Montag, 31. Mai 2010

The flotilla to Gaza

There is going to be an outcry thats for sure. Well, there already is the predictable condemnation of Israel's actions. It appears that the flotilla that set sail in Turkey to break through an Israeli curfew on Gaza was stopped by the Israeli navy. In the course of that, up to 19 people were killed. A spokeswomen for one of the organisations behind this attempt said on CNN this morning that the activists on the flotilla were unarmed and that a baby was among them and that therefore the Israeli action was illegal. I am going to contest that:

1. Israel said all along it would stop the flotilla if necessary by military action. Putting a baby on board such a ship is therefore irresponsible and should not go unpunished, irrespective of what happened.
2. The actitivists were armed. The may not have had guns or rifles, but they were carrying axes, sticks and other improvised weapons. They were wearing life vests, clearly in anticipation and preparation of the Israeli attack. They were deliberately risking a confrontation.
3. As long as Gaza or the Palestinian territories are not a recognised state, the waters off the shore of Gaza are Israeli territorial waters, and Israel gets to decide who is allowed to pass through them. Implying otherwise is undermining the sovereignty of any nation, like it or not.
4. By the way, what the hell is Turkey doing allowing such an attack on Israeli sovereignty being prepared on its soil? The outrage of the Turkish government strikes me as purely hypocritical, letting the flotilla sail, knowing that it would end up in a confrontation with a far superior Israeli navy and afterwards blaming Israel for the unfolding violence is nothing but hypocritical.
5. Even if the siege on Gaza is illegal, which I doubt, who gave the NGOs that organised the flotilla the right or mandate to breach it? I would bet the money in my pocket that these NGOs also critised the intervention in Iraq. Call it a double standard, call it hypocrisy, it surely is one of these things.
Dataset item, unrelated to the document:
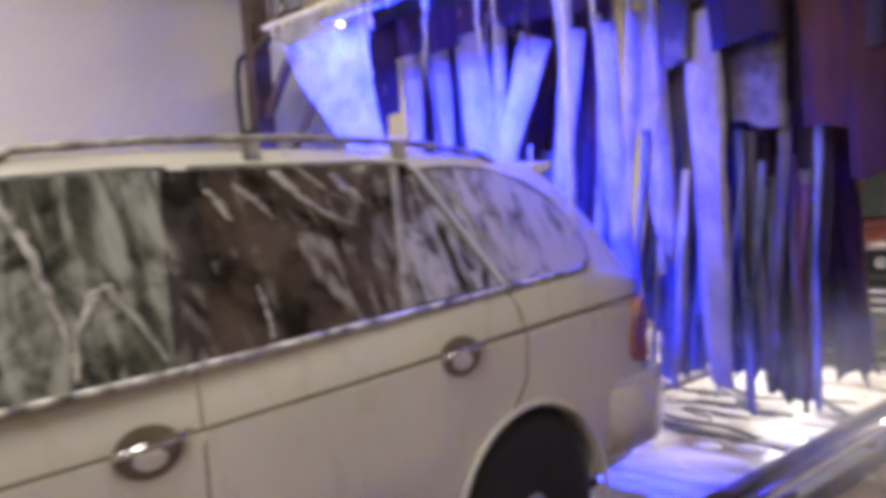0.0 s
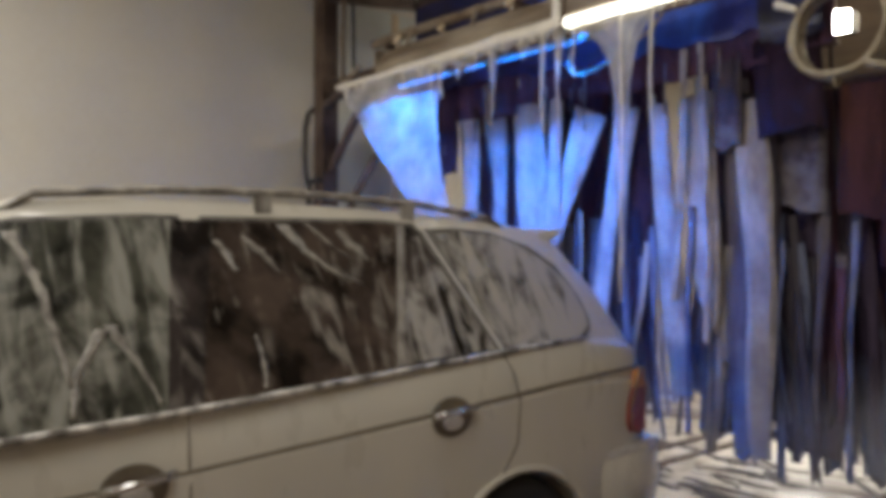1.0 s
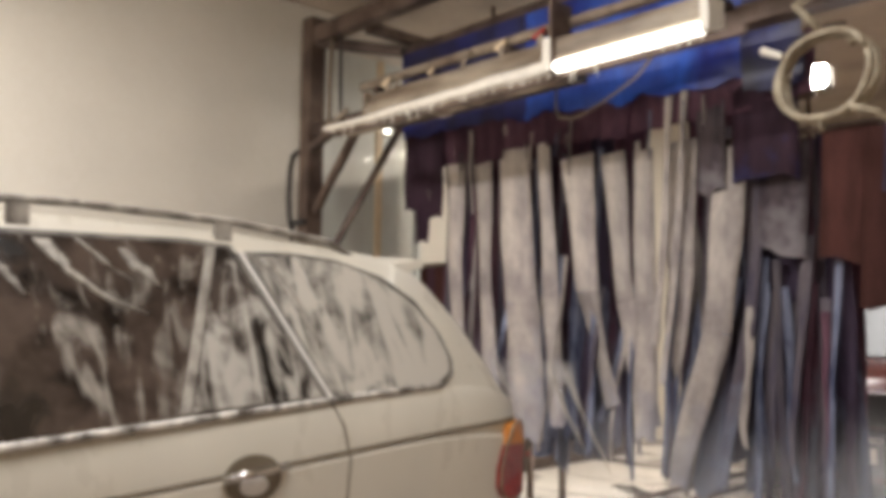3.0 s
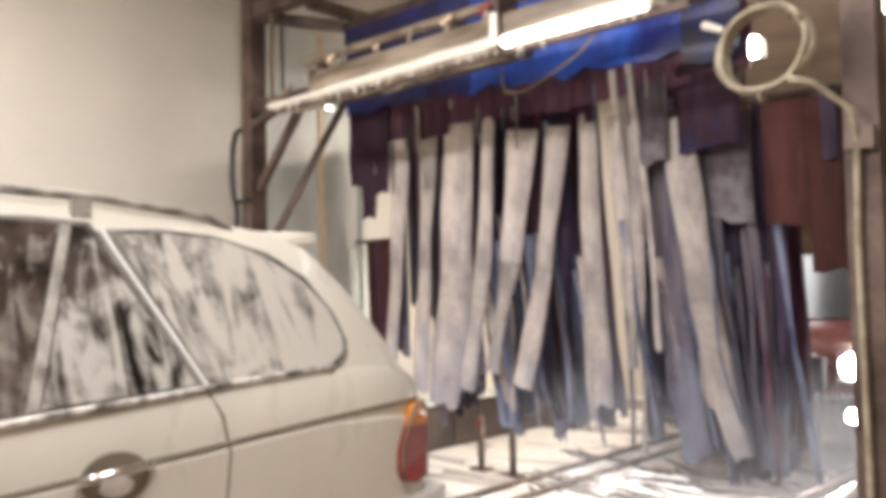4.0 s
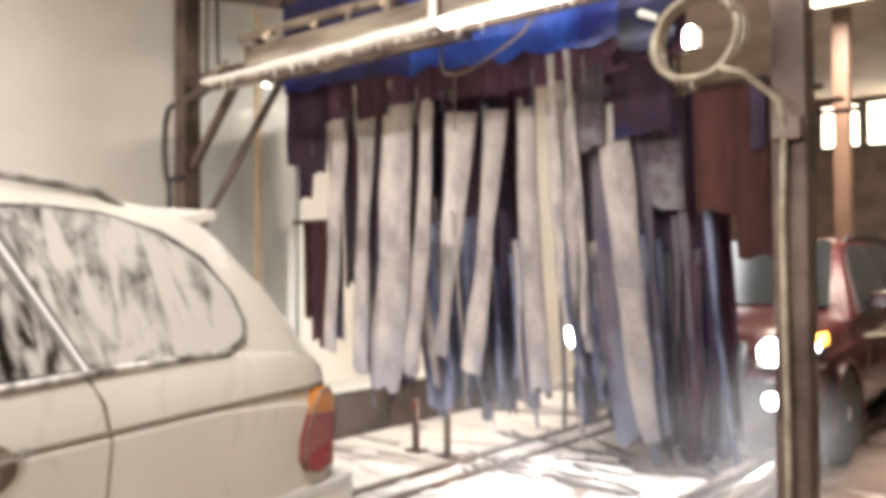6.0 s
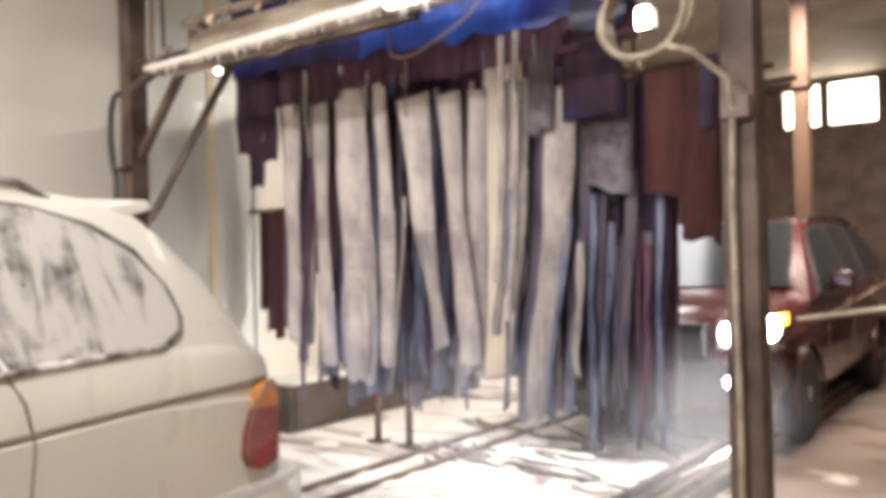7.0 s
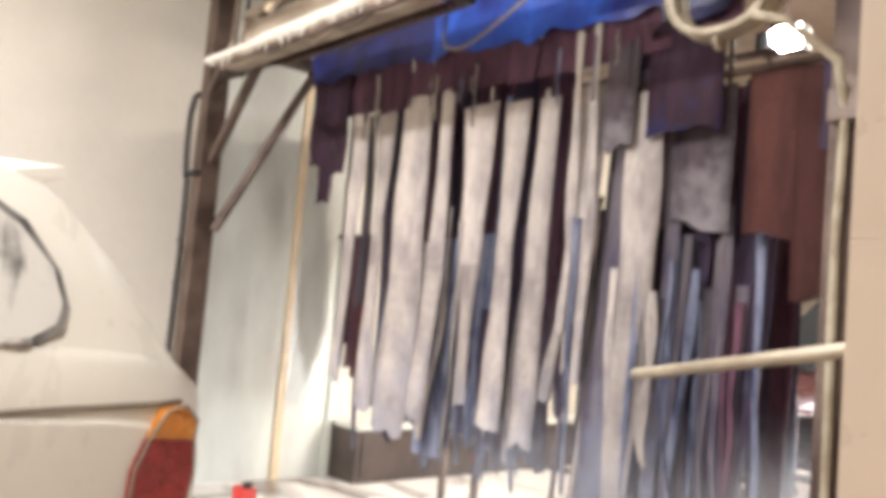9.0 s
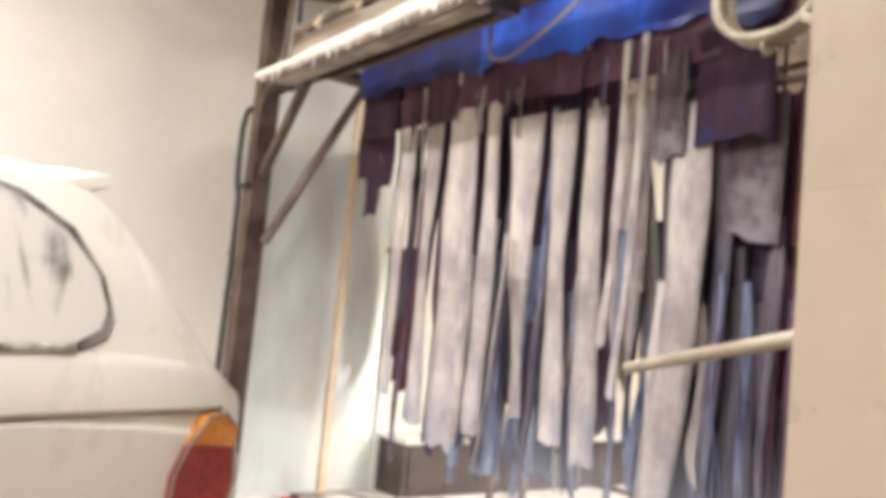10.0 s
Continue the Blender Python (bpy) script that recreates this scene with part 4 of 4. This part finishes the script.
# narrow torn shreds between the strips
random.seed(29)
for k in range(26):
    x = random.uniform(-3.4, -1.15)
    x += 0.22 if -2.02 < x < -1.80 else 0
    low = random.random() < 0.9
    strip(x, random.choice((3.405, 3.47, 3.56, 3.62)), random.uniform(1.5, 1.95) if low else 2.46, random.uniform(0.52, 0.85) if low or random.random() < .5 else random.uniform(1.0, 1.6), random.uniform(.016, .05),
          (random.choice((M_FELT_BLUE, M_FELT_MID, M_FELT, M_FELT_BLUE)) if low else random.choice((M_FELT_MID, M_FELT, M_FELT_DARK)),), random.uniform(3, 9), random.uniform(-1, 1), random.uniform(-6, 6), random.uniform(0, .5), random.uniform(-.05, .05), 1.4)
for k in range(13):
    x = -3.3 + 0.17 * k + random.uniform(-0.06, 0.06)
    if -2.14 < x < -1.84:
        continue
    strip(x, random.uniform(3.56, 3.72), random.uniform(1.35, 1.9), random.uniform(0.55, 0.72), random.uniform(.07, .15), (random.choice((M_FELT_BLUE, M_FELT_NAVY, M_FELT_MID)),), random.uniform(3, 6), random.uniform(-1, 1), random.uniform(-6, 6), random.uniform(0, .3))

for k in range(16):
    x = -1.36 + 0.026 * k + random.uniform(-0.02, 0.02)
    strip(x, random.uniform(3.52, 3.60), random.uniform(1.45, 1.85), random.uniform(0.46, 0.78), random.uniform(.025, .06), (random.choice((M_FELT_BLUE, M_FELT_MID, M_FELT_NAVY, M_FELT_DARK)),), random.uniform(2, 5), random.uniform(-1, 1), random.uniform(-4, 4), random.uniform(0, .4), random.uniform(-.03, .03), 1.3)
strip(-2.12, 4.24, 2.78, 0.5, .11, (M_FELT_DARK,), 1.5, 0.3)

# ------------------------------------------------------------------ running soap that falls away
VEILS = []


def veil_sheet(x0, x1, lengths, phase, lean=0.0, strands=()):
    bm = bmesh.new()
    nx, nz = 64, 10
    grid = []
    for i in range(nx + 1):
        u = i / nx
        ln = lerp(lengths, u) + 0.03 * noise.noise((u * 9, phase, 0)) + 0.015 * noise.noise((u * 31, phase, 2))
        grid.append([Vector((x0 + (x1 - x0) * u + 0.10 * (j / nz) * ln * (0.6 - u) + lean * (ln * j / nz) ** 2, 0.01 * math.sin(9 * u + j), -max(0.01, ln) * j / nz)) for j in range(nz + 1)])
    f = [[bm.verts.new(p) for p in c] for c in grid]
    for i in range(nx):
        for j in range(nz):
            bm.faces.new((f[i][j], f[i + 1][j], f[i + 1][j + 1], f[i][j + 1]))
    ob = tagged(part("soap_veil", bm, M_VEIL, None, "", True), "milky veil of running soap hanging from the trough", "soap foam", "running soap")
    ob.location = (0, 2.592, 2.592)
    VEILS.append(ob)
    for u, ln, r in strands:
        x = x0 + (x1 - x0) * u
        pts = [(x + 0.006 * math.sin(7 * k + 9 * u) + lean * (ln * k / 9) ** 2, -0.008 + 0.004 * math.sin(3 * k), -ln * k / 9) for k in range(10)]
        part("strand", pipe(bmesh.new(), pts, r, 6), M_LIP, ob, "thin white string of soap", True)
    return ob


veil_sheet(-3.70, -2.72, [(0, 0.03), (0.08, 0.12), (0.2, 0.30), (0.36, 0.56), (0.5, 0.80), (0.62, 0.98), (0.78, 1.02), (0.86, 0.80), (0.90, 0.34), (0.94, 0.16), (1.0, 0.03)], 1.0, 0.30, ((0.05, 0.06, 0.009), (0.88, 0.42, 0.004), (0.955, 0.20, 0.005)))
veil_sheet(-1.86, -1.34, [(0, 0.03), (0.15, 0.05), (0.3, 0.10), (0.42, 0.22), (0.49, 0.45), (0.53, 1.05), (0.565, 1.2), (0.60, 0.9), (0.64, 0.34), (0.72, 0.17), (0.82, 0.08), (0.85, 0.06), (0.862, 0.62), (0.875, 0.06), (1.0, 0.02)], 4.0, 0.0, ((0.06, 0.24, 0.004), (0.57, 1.25, 0.006), (0.87, 0.66, 0.004)))
veil_sheet(-2.72, -1.86, [(0, 0.02), (0.10, 0.04), (0.115, 0.20), (0.13, 0.04), (0.25, 0.10), (0.3, 0.03), (0.40, 0.03), (0.415, 0.38), (0.43, 0.02), (0.6, 0.03), (0.66, 0.12), (0.7, 0.02), (0.80, 0.02), (0.815, 0.45), (0.83, 0.02), (0.9, 0.02), (0.93, 0.30), (0.96, 0.02), (1.0, 0.02)], 7.0, 0.0, ((0.415, 0.40, 0.004), (0.815, 0.47, 0.005), (0.93, 0.62, 0.004)))

# drifts of fine spray over the floor at the foot of the curtain
SPRAY = []
for px, py, pz in ((-0.98, 3.32, 0.56), (-1.02, 3.98, 0.55), (-1.85, 3.30, 0.57)):
    bm = bmesh.new()
    grid = [[bm.verts.new((-0.64 + 1.28 * i / 14, 0.05 * noise.noise((i * 0.4, j * 0.4, px)), -0.54 + 1.08 * j / 12)) for j in range(13)] for i in range(15)]
    for i in range(14):
        for j in range(12):
            bm.faces.new((grid[i][j], grid[i + 1][j], grid[i + 1][j + 1], grid[i][j + 1]))
    ob = tagged(part("water_spray", bm, M_SPRAY, None, "", True), "thin drift of fine water spray over the wet floor", "water spray", "drifts of spray", "stuff")
    ob.location = (px, py, pz)
    SPRAY.append((ob, px, py, pz))

# ------------------------------------------------------------------ small things
for x, y, h in ((-3.79, 4.60, 0.42), (-3.47, 4.60, 0.46)):
    g = thing("guide_post", "short dark guide post standing on the foamy floor", "post", "guide posts")
    part("shaft", cyl(bmesh.new(), (x, y, 0.02), (x, y, h), 0.028, 12), M_STEEL, g, "", True)
    part("foot", bx(bmesh.new(), x - 0.08, x + 0.08, y - 0.05, y + 0.05, 0.002, 0.022, 0.004), M_STEEL, g)
    part("reflector", cyl(bmesh.new(), (x, y - 0.028, h - 0.05), (x, y - 0.034, h - 0.05), 0.02, 12), M_REDLENS, g)
can = thing("red_canister", "small red plastic canister with a black cap on the floor", "canister", "", (-4.15, 3.30, 0))
part("body", bx(bmesh.new(), -0.07, 0.07, -0.05, 0.05, 0.0, 0.17, 0.02), mat("red_plastic", (0.7, 0.06, 0.05), 0.4, 0, 0.08, 9, 60, 0.05), can)
part("cap", cyl(bmesh.new(), (0.03, 0, 0.165), (0.03, 0, 0.20), 0.025, 14), M_BLACKPLASTIC, can)
rod = thing("cream_rod", "thin cream rod sticking out from the tiled wall's edge", "rod")
part("bar", cyl(bmesh.new(), (0.445, 1.075, 1.373), (0.225, 1.172, 1.335), 0.0036, 8), M_HOSE, rod, "", True)
part("socket", cyl(bmesh.new(), (0.44, 1.077, 1.3722), (0.424, 1.0845, 1.3694), 0.010, 10), M_HOSE, rod)
foamheaps = bmesh.new()
random.seed(21)
for k in range(60):
    px, py = random.uniform(-4.3, -1.6), random.uniform(3.4, 6.2)
    r = random.uniform(0.02, 0.075)
    bmesh.ops.create_icosphere(foamheaps, subdivisions=2, radius=r, matrix=Matrix.LocRotScale((px, py, 0.0), None, (1.8, 1.3, 0.28)))
tagged(part("foam_clumps", foamheaps, M_FOAM, None, "", True), "loose clumps of white soap foam lying on the wet floor", "soap foam", "", "stuff")

# torn wet felt and string lying in the foam under the curtain
scraps = bmesh.new()
random.seed(33)
for k in range(34):
    px, py, a, ln, w = random.uniform(-3.5, -1.7), random.uniform(4.3, 5.7), random.gauss(-0.25, 0.35), random.uniform(0.25, 0.75), random.uniform(0.008, 0.035)
    rings = []
    for q in range(9):
        u = q / 8 - 0.5
        mx, my = px + u * ln * math.cos(a), py + u * ln * math.sin(a) + 0.05 * noise.noise((u * 4, k, 0))
        ww = w * (1.1 - 1.6 * abs(u)) + 0.003
        nx, ny = -math.sin(a) * ww, math.cos(a) * ww
        rings.append([(mx - nx, my - ny, 0.001), (mx - 0.7 * nx, my - 0.7 * ny, 0.012), (mx + 0.7 * nx, my + 0.7 * ny, 0.012), (mx + nx, my + ny, 0.001)])
    loft(scraps, rings)
tagged(part("felt_scraps", scraps, M_BLACKHOSE, None, "", True), "dark torn scraps of wet felt lying in the foam", "felt scraps", "", "stuff")

# tiles of the short wall, its end and its front
tile_me = {}
for nm, (w, d, h) in (("face", (0.19794, 0.012, 0.09994)), ("edge", (0.012, 0.12494, 0.09994))):
    bm = bx(bmesh.new(), 0, w, 0, d, 0, h, 0.0001)
    me = bpy.data.meshes.new("tile")
    bm.to_mesh(me)
    bm.free()
    me.materials.append(M_TILE)
    tile_me[nm] = me
for row in range(27):
    z = 0.5 + row * 0.1
    for k in range(4):
        ob = new("tile", tile_me["face"])
        ob.parent, ob.location = wall_near, (0.43 + k * 0.198, 1.0, z)
    for k in range(2):
        ob = new("tile", tile_me["edge"])
        ob.parent, ob.location = wall_near, (0.429, 1.0135 + k * 0.125, z)


# ------------------------------------------------------------------ what moves
def motions():
    walk(white_car, [(t, pose(-2.441, s, 0)) for t, s in SUV])
    walk(red_car, [(t, pose(-1.92, s + 3.70 + LEN, 0)) for t, s in SUV])
    # the lens drum: blue, yellow, azure, magenta, dark
    steps = [(0, 0), (0.24, 0), (0.28, 72), (0.62, 72), (0.66, 144), (1.05, 144), (1.09, 216), (1.40, 216), (1.45, 288), (2.0, 288), (10, 288)]
    walk(drum, [(t, pose(0, 0, 0, -a)) for t, a in steps])
    # the strips sway across the lane, each a little behind its neighbour
    sway = [(0, 1.2), (3.6, 1.5), (4.6, 1.0), (8.3, 0.9), (9.2, 0.5), (10, 0.5)]
    for ob, (x, y, z), swing, phase, early in STRIPS:
        rows = []
        for k in range(41):
            t = k * 0.25
            drag = early * math.exp(-max(0, t - 0.9) / 0.7)
            a = lerp(sway, t) * swing * math.sin(2 * math.pi * (t - 3.2) / 2.25 + phase) + drag
            b = 0.35 * swing * math.sin(2 * math.pi * t / 1.7 + 3 * phase)
            rows.append((t, pose(x, y, z, b, -a, 0)))
        walk(ob, rows)
    # their lower halves trail a little behind
    for ob, hinge, swing, phase, early in ENDS:
        rows = []
        for k in range(41):
            t = k * 0.25
            a = 0.9 * lerp(sway, t) * swing * math.sin(2 * math.pi * (t - 3.45) / 2.25 + phase) + 0.4 * early * math.exp(-max(0, t - 0.9) / 0.7)
            turn = Matrix.Rotation(radians(-a), 4, "Y")
            shift = hinge - turn @ hinge
            rows.append((t, pose(shift.x, shift.y, shift.z, 0, -a, 0)))
        walk(ob, rows)
    # the spray drifts slowly to and fro
    for k, (ob, px, py, pz) in enumerate(SPRAY):
        walk(ob, [(t, pose(px + 0.05 * math.sin(1.1 * t + 2 * k), py, pz + 0.01 * math.sin(1.7 * t + k), 0, 0, 25)) for t in range(11)])
    # the soap veils shrink towards nothing by falling to the floor
    for k, ob in enumerate(VEILS):
        d = 0.12 * k
        walk(ob, [(0, pose(0, 2.592, 2.592)), (1.2, pose(0, 2.592, 2.592)), (2.2, pose(0.01, 2.592, 2.592)), (2.4 + d, pose(0.01, 2.60, 2.5)), (2.75 + d, pose(0.01, 2.7, 1.2, 35)), (3.0 + d, pose(0.01, 2.9, 0.012, 88)), (3.2 + d, pose(0.01, 2.9, 0.012, 89.5)), (10, pose(0.01, 2.9, 0.012, 89.5))])


motions()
What are we to make of that? Thing is, the incident clearly shows that the Israeli side is loosing the PR-war big time. It also shows that the Israeli approach is not sustainable. Over years, the Israelis were not necessarily interested in a peace-agreement, they were interested in security, though  they would prefer a final settlement. They did not aim to resolve the conflict, they were satisfied by managing it, though again they would have preferred to resolve it. This was pragmatic security policy, but it was not very visionary. This is going to have to change.